Director/writer: Peter Strickland.

Cast: Toby Jones, Cosimo Fusco, Antonio Mancino and Fatma Mohamed.

Berberian Sound Studio is a United Kingdom shot film. This smallish film blends the English and Italian languages as one central character unhinges, strangely, before the viewer's eye. This unconventional film is a surreal and expressionistic title, whose meaning is left up to the viewer. Truly a slow burn, Berberian Sound Studio cannot easily be put into genre and the film is closest to a character study, with Gilderoy succumbing to studio pressure. This title will not be for most film fans as the Berberian Sound Studio putters into nothingness.

The film begins and ends with the character Gilderoy (Toby Jones).
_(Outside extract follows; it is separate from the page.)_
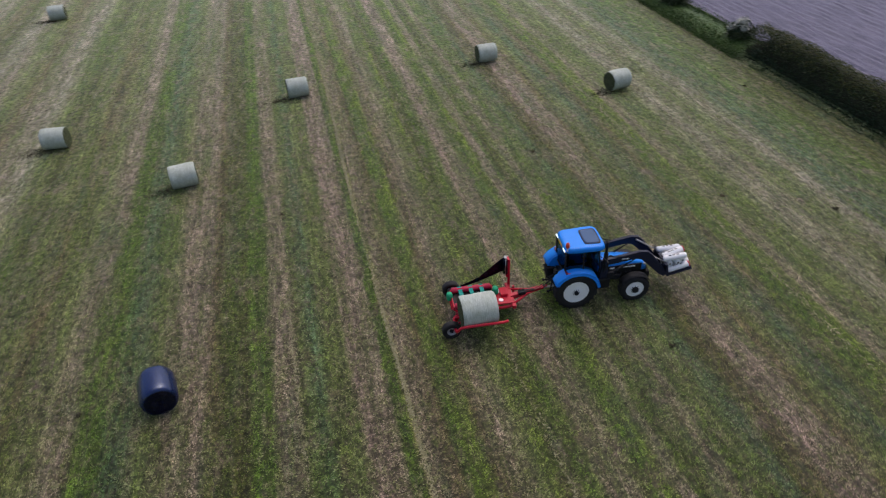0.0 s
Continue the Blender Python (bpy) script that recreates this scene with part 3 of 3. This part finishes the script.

Gilderoy has flown from England down to Italy, in order to compose sound on a film that is never shown to viewers. The film is a non-fictional account of Italian Catholic witch trials and Gilderoy must produce all sorts of strange sounds for the film. However, the material and petty conflicts on the set slowly start to unsettle the protagonist. Soon, reality and fiction become one, in a claustrophobic sound studio.

Berberian Sound Studio is best described as unconventional. There is rising tension in the narrative, but the climax implodes more than explodes. That implosion is happening inside one meek character, Gilderoy. So, the film's story does not follow a conventional narrative: rising tension, climax and denouement. The conclusion is more of a whimper and left up to the viewer's biases. As well, the film's conflicts mostly occur as a sidebar. Gilderoy's biggest conflict involves a never coming paycheck. There are no real sparks here, with the film relying on subtle subplots for tension.

This film is another character study. This reviewer defines a character study as a focus on a character's inner workings, inside a minor plotline. The plot structure does not really move outside of: Gilderoy's work in the sound studio. As well, the character's personality is shown centrally through dreams and behaviours. There is no real impetus to move the story forward. So, viewers, who decide to watch this film, will be spending a lot of time simply watching Gilderoy go about his sound duties. Madness lingers for both you and the protagonist.

Berberian Sound Studio is a slow burn. The pacing is unbearably slow. There is tension here, but the film is building towards a psychological devolvement. The climax is a bit of a letdown as Gilderoy works through a few fatalistic dreams. There is little conflict here and this viewer would have liked to see the protagonist standing up to the tensions of the studio, rather than succumbing to them. Overall, Berberian Sound Studio is a surrealistic experience, which does not really offer any excitement.

This film is only recommended to fans of expressionistic titles. More an experiential film, this title does introduce interesting sounds and transitions. But, the story is only interesting through the first act. The second and third acts meander, while Gilderoy fades from reality. Berberian Sound Studio is more of a character study, rather than a genre film and the majority of viewers might be disappointed by this outing.

Overall: 6.5 out of 10 (an interesting setting, lack of conflict, no real climax, pacing is abysmally slow, open ended conclusion).